■ GIVEN INSTRUCTION
Reproduce all the material exactly, minus any pictures it holds.

++++

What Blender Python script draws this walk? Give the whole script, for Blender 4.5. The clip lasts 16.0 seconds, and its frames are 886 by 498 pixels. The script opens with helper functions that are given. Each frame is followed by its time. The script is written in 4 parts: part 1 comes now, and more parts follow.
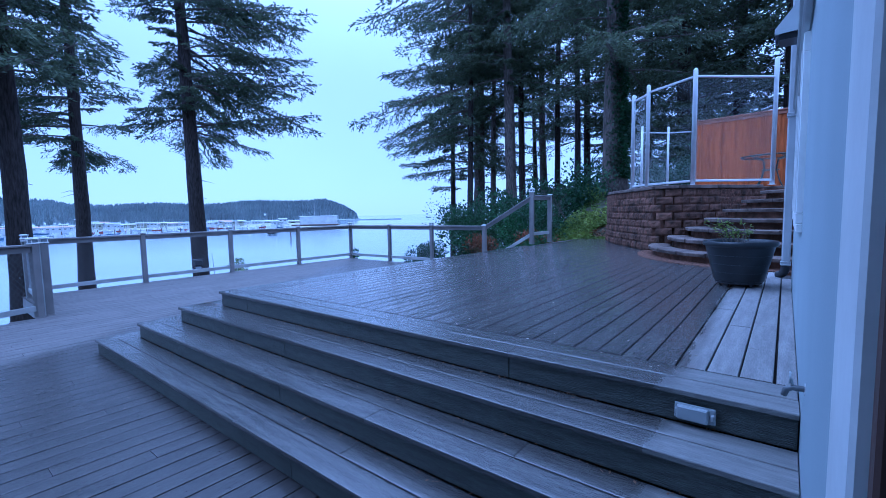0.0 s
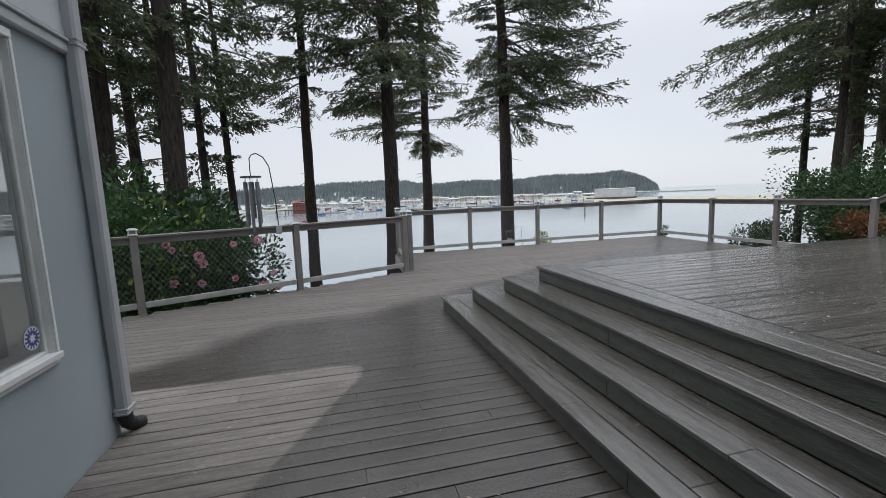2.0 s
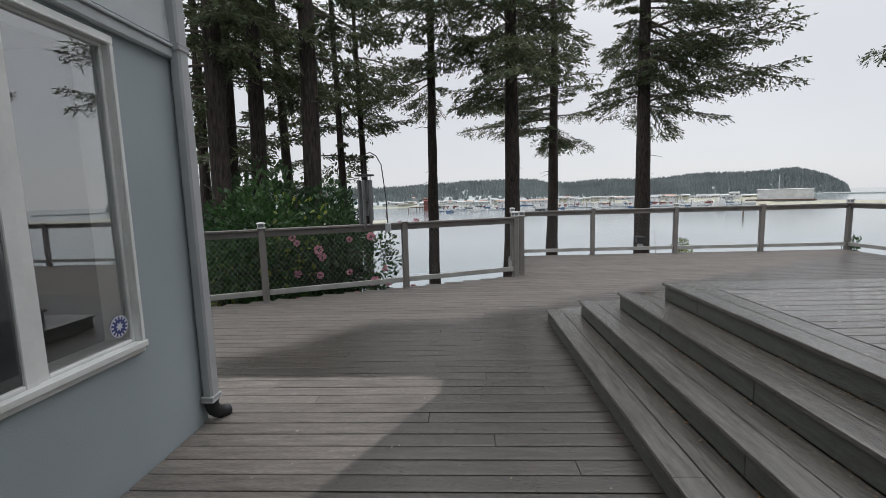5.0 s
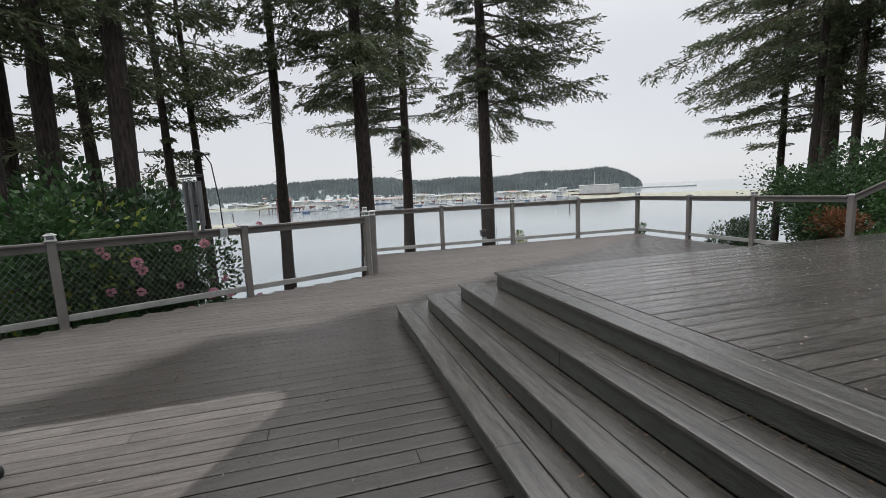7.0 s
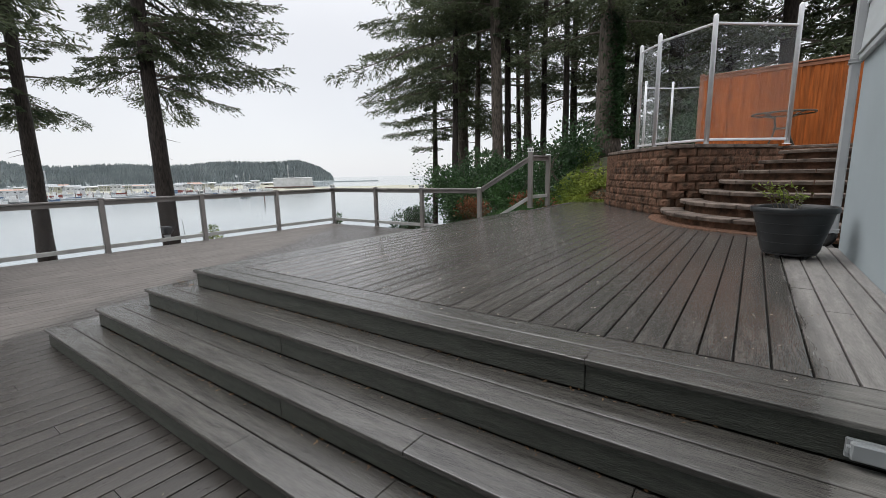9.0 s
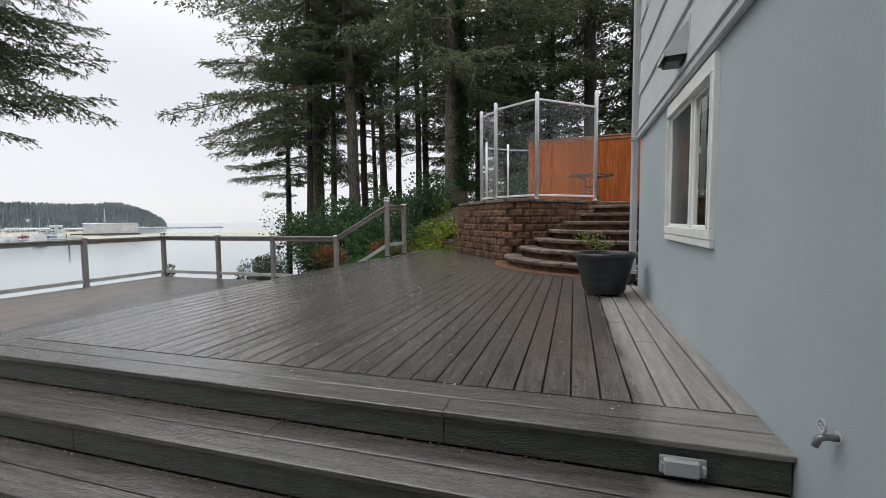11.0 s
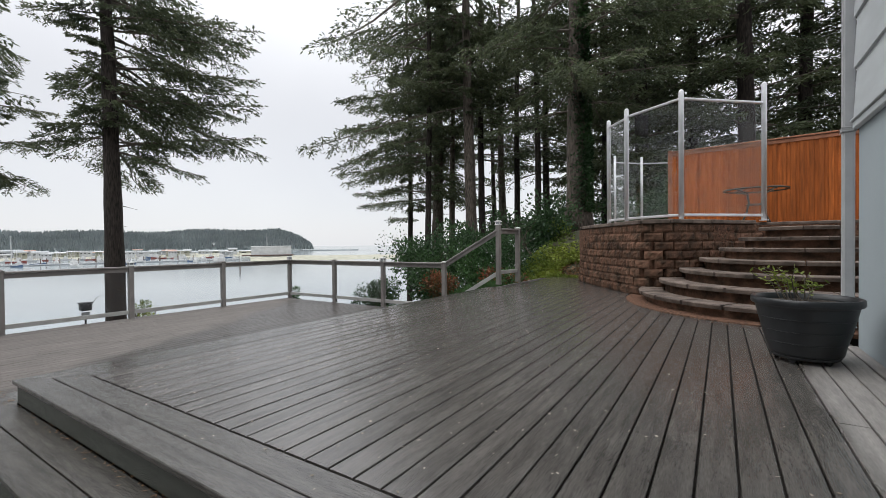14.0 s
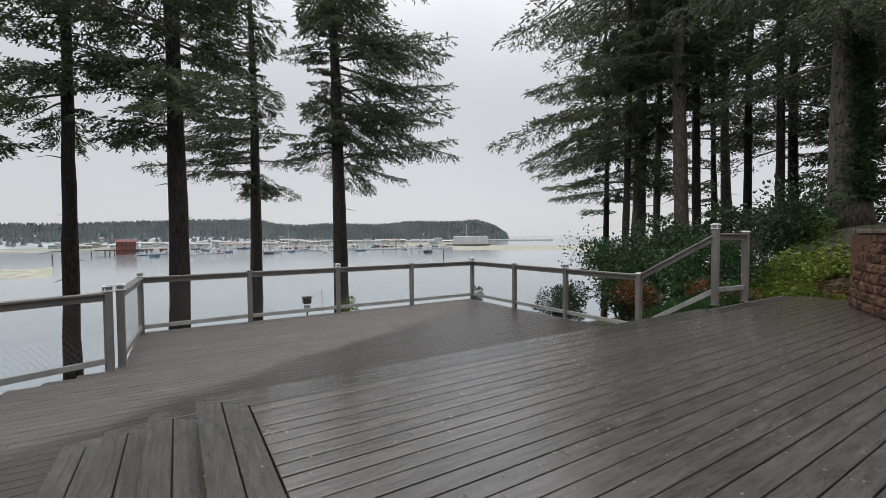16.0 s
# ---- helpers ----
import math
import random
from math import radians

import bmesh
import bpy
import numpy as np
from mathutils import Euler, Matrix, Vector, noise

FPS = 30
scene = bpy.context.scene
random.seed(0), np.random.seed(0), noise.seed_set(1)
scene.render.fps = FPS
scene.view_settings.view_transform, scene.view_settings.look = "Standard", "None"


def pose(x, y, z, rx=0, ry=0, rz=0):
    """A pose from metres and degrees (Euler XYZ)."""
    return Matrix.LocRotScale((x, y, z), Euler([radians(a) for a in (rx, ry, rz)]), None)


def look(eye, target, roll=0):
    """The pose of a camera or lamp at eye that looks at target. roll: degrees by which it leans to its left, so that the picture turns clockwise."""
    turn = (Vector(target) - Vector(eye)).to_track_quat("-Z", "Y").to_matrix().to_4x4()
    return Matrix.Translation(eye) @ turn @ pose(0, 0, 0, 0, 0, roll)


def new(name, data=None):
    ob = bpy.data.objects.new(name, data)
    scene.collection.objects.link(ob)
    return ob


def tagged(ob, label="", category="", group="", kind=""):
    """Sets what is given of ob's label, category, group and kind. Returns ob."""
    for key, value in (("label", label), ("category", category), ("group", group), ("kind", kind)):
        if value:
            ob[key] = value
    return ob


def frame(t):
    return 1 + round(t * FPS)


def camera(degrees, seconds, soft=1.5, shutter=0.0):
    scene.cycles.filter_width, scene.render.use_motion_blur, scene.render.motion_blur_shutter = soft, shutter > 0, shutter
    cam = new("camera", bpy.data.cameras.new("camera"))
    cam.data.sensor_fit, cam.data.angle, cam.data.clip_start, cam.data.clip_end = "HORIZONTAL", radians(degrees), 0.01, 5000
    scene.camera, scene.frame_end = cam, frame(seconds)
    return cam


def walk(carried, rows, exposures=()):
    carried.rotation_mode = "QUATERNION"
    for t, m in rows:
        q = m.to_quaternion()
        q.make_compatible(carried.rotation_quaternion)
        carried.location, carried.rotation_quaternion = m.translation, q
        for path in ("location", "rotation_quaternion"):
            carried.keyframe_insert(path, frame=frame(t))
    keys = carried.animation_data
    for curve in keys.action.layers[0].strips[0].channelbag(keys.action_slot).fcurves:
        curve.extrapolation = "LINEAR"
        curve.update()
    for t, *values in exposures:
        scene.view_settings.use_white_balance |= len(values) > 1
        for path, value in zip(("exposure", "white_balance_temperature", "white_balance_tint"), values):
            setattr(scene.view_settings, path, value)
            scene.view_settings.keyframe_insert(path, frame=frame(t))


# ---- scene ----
cam = camera(91.6, 16.0, soft=0.75)
PATH = [
    (0, (0.003, 0.377, 1.533), (-1.238, 1.937, 1.366), -1.1),
    (0.5, (-0.163, 0.347, 1.504), (-1.723, 1.582, 1.302), -1.2),
    (1, (-0.301, 0.323, 1.526), (-2.079, 1.217, 1.33), -2.5),
    (1.5, (-0.332, 0.33, 1.569), (-2.184, 1.049, 1.332), -3),
    (2, (-0.416, 0.317, 1.574), (-2.344, 0.789, 1.323), -2.3),
    (2.5, (-0.532, 0.304, 1.564), (-2.509, 0.494, 1.332), -1.3),
    (3, (-0.606, 0.329, 1.563), (-2.592, 0.227, 1.349), -1.9),
    (3.2, (-0.631, 0.359, 1.569), (-2.606, 0.124, 1.357), -1.9),
    (5.3, (-0.82, 0.703, 1.577), (-2.803, 0.686, 1.325), -1.4),
    (5.5, (-0.819, 0.729, 1.577), (-2.801, 0.799, 1.322), -1.5),
    (6, (-0.81, 0.792, 1.595), (-2.765, 1.122, 1.332), -2.9),
    (6.5, (-0.805, 0.817, 1.596), (-2.742, 1.241, 1.336), -3.1),
    (7, (-0.781, 0.844, 1.586), (-2.691, 1.374, 1.319), -2.6),
    (7.5, (-0.761, 0.845, 1.571), (-2.587, 1.61, 1.288), -1.7),
    (8, (-0.752, 0.753, 1.564), (-2.333, 1.939, 1.26), -2),
    (8.5, (-0.754, 0.689, 1.55), (-2.072, 2.155, 1.215), -1.7),
    (9, (-0.726, 0.698, 1.548), (-1.874, 2.298, 1.205), -1.2),
    (9.5, (-0.729, 0.697, 1.547), (-1.698, 2.41, 1.194), -0.8),
    (10, (-0.684, 0.679, 1.572), (-1.448, 2.496, 1.237), -0.5),
    (10.2, (-0.742, 0.704, 1.541), (-1.434, 2.556, 1.238), -0.4),
    (12.3, (-0.705, 0.893, 1.614), (-1.251, 2.816, 1.645), -0.1),
    (12.5, (-0.711, 0.957, 1.611), (-1.354, 2.851, 1.63), -0.3),
    (13, (-0.763, 1.215, 1.577), (-1.61, 3.027, 1.579), -0.1),
    (13.5, (-0.886, 1.477, 1.592), (-1.787, 3.262, 1.581), -0.4),
    (14, (-0.94, 1.744, 1.608), (-2.024, 3.424, 1.584), -0.5),
    (14.5, (-1.0, 1.977, 1.727), (-2.336, 3.463, 1.672), -0.6),
    (15, (-1.084, 2.177, 1.779), (-2.591, 3.49, 1.713), -1),
    (15.5, (-1.211, 2.35, 1.899), (-2.803, 3.558, 1.834), -0.8),
    (16, (-1.244, 2.544, 1.958), (-2.944, 3.595, 1.895), -0.5),
]
walk(cam, [(t, look(eye, target, roll)) for t, eye, target, roll in PATH],
     exposures=[(0.0, 0.10, 3680, 19), (0.3, -0.06, 4100, 18), (0.6, -0.18, 4700, 17), (1.0, -0.1, 5300, 13), (1.5, -0.03, 5700, 11), (2.0, 0.0, 6250, 10), (2.5, 0.0, 6500, 10), (5.3, -0.08, 6500, 10), (7.5, -0.06, 6500, 10), (9.0, 0.13, 6500, 10), (12.3, 0.13, 6500, 10), (13.5, 0.13, 6500, 10), (14.5, -0.03, 6500, 10), (15.5, -0.24, 6500, 10), (16.0, -0.26, 6500, 10)])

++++

■ FULL SOLUTION
What Blender Python script draws this walk? Give the whole script, for Blender 4.5. The clip lasts 16.0 seconds, and its frames are 886 by 498 pixels. The script opens with helper functions that are given. Each frame is followed by its time. The script is written in 4 parts: part 1 comes now, and more parts follow.
0.0 s
2.0 s
5.0 s
7.0 s
9.0 s
11.0 s
14.0 s
16.0 s
# ---- helpers ----
import math
import random
from math import radians

import bmesh
import bpy
import numpy as np
from mathutils import Euler, Matrix, Vector, noise

FPS = 30
scene = bpy.context.scene
random.seed(0), np.random.seed(0), noise.seed_set(1)
scene.render.fps = FPS
scene.view_settings.view_transform, scene.view_settings.look = "Standard", "None"


def pose(x, y, z, rx=0, ry=0, rz=0):
    """A pose from metres and degrees (Euler XYZ)."""
    return Matrix.LocRotScale((x, y, z), Euler([radians(a) for a in (rx, ry, rz)]), None)


def look(eye, target, roll=0):
    """The pose of a camera or lamp at eye that looks at target. roll: degrees by which it leans to its left, so that the picture turns clockwise."""
    turn = (Vector(target) - Vector(eye)).to_track_quat("-Z", "Y").to_matrix().to_4x4()
    return Matrix.Translation(eye) @ turn @ pose(0, 0, 0, 0, 0, roll)


def new(name, data=None):
    ob = bpy.data.objects.new(name, data)
    scene.collection.objects.link(ob)
    return ob


def tagged(ob, label="", category="", group="", kind=""):
    """Sets what is given of ob's label, category, group and kind. Returns ob."""
    for key, value in (("label", label), ("category", category), ("group", group), ("kind", kind)):
        if value:
            ob[key] = value
    return ob


def frame(t):
    return 1 + round(t * FPS)


def camera(degrees, seconds, soft=1.5, shutter=0.0):
    scene.cycles.filter_width, scene.render.use_motion_blur, scene.render.motion_blur_shutter = soft, shutter > 0, shutter
    cam = new("camera", bpy.data.cameras.new("camera"))
    cam.data.sensor_fit, cam.data.angle, cam.data.clip_start, cam.data.clip_end = "HORIZONTAL", radians(degrees), 0.01, 5000
    scene.camera, scene.frame_end = cam, frame(seconds)
    return cam


def walk(carried, rows, exposures=()):
    carried.rotation_mode = "QUATERNION"
    for t, m in rows:
        q = m.to_quaternion()
        q.make_compatible(carried.rotation_quaternion)
        carried.location, carried.rotation_quaternion = m.translation, q
        for path in ("location", "rotation_quaternion"):
            carried.keyframe_insert(path, frame=frame(t))
    keys = carried.animation_data
    for curve in keys.action.layers[0].strips[0].channelbag(keys.action_slot).fcurves:
        curve.extrapolation = "LINEAR"
        curve.update()
    for t, *values in exposures:
        scene.view_settings.use_white_balance |= len(values) > 1
        for path, value in zip(("exposure", "white_balance_temperature", "white_balance_tint"), values):
            setattr(scene.view_settings, path, value)
            scene.view_settings.keyframe_insert(path, frame=frame(t))


# ---- scene ----
cam = camera(91.6, 16.0, soft=0.75)
PATH = [
    (0, (0.003, 0.377, 1.533), (-1.238, 1.937, 1.366), -1.1),
    (0.5, (-0.163, 0.347, 1.504), (-1.723, 1.582, 1.302), -1.2),
    (1, (-0.301, 0.323, 1.526), (-2.079, 1.217, 1.33), -2.5),
    (1.5, (-0.332, 0.33, 1.569), (-2.184, 1.049, 1.332), -3),
    (2, (-0.416, 0.317, 1.574), (-2.344, 0.789, 1.323), -2.3),
    (2.5, (-0.532, 0.304, 1.564), (-2.509, 0.494, 1.332), -1.3),
    (3, (-0.606, 0.329, 1.563), (-2.592, 0.227, 1.349), -1.9),
    (3.2, (-0.631, 0.359, 1.569), (-2.606, 0.124, 1.357), -1.9),
    (5.3, (-0.82, 0.703, 1.577), (-2.803, 0.686, 1.325), -1.4),
    (5.5, (-0.819, 0.729, 1.577), (-2.801, 0.799, 1.322), -1.5),
    (6, (-0.81, 0.792, 1.595), (-2.765, 1.122, 1.332), -2.9),
    (6.5, (-0.805, 0.817, 1.596), (-2.742, 1.241, 1.336), -3.1),
    (7, (-0.781, 0.844, 1.586), (-2.691, 1.374, 1.319), -2.6),
    (7.5, (-0.761, 0.845, 1.571), (-2.587, 1.61, 1.288), -1.7),
    (8, (-0.752, 0.753, 1.564), (-2.333, 1.939, 1.26), -2),
    (8.5, (-0.754, 0.689, 1.55), (-2.072, 2.155, 1.215), -1.7),
    (9, (-0.726, 0.698, 1.548), (-1.874, 2.298, 1.205), -1.2),
    (9.5, (-0.729, 0.697, 1.547), (-1.698, 2.41, 1.194), -0.8),
    (10, (-0.684, 0.679, 1.572), (-1.448, 2.496, 1.237), -0.5),
    (10.2, (-0.742, 0.704, 1.541), (-1.434, 2.556, 1.238), -0.4),
    (12.3, (-0.705, 0.893, 1.614), (-1.251, 2.816, 1.645), -0.1),
    (12.5, (-0.711, 0.957, 1.611), (-1.354, 2.851, 1.63), -0.3),
    (13, (-0.763, 1.215, 1.577), (-1.61, 3.027, 1.579), -0.1),
    (13.5, (-0.886, 1.477, 1.592), (-1.787, 3.262, 1.581), -0.4),
    (14, (-0.94, 1.744, 1.608), (-2.024, 3.424, 1.584), -0.5),
    (14.5, (-1.0, 1.977, 1.727), (-2.336, 3.463, 1.672), -0.6),
    (15, (-1.084, 2.177, 1.779), (-2.591, 3.49, 1.713), -1),
    (15.5, (-1.211, 2.35, 1.899), (-2.803, 3.558, 1.834), -0.8),
    (16, (-1.244, 2.544, 1.958), (-2.944, 3.595, 1.895), -0.5),
]
walk(cam, [(t, look(eye, target, roll)) for t, eye, target, roll in PATH],
     exposures=[(0.0, 0.10, 3680, 19), (0.3, -0.06, 4100, 18), (0.6, -0.18, 4700, 17), (1.0, -0.1, 5300, 13), (1.5, -0.03, 5700, 11), (2.0, 0.0, 6250, 10), (2.5, 0.0, 6500, 10), (5.3, -0.08, 6500, 10), (7.5, -0.06, 6500, 10), (9.0, 0.13, 6500, 10), (12.3, 0.13, 6500, 10), (13.5, 0.13, 6500, 10), (14.5, -0.03, 6500, 10), (15.5, -0.24, 6500, 10), (16.0, -0.26, 6500, 10)])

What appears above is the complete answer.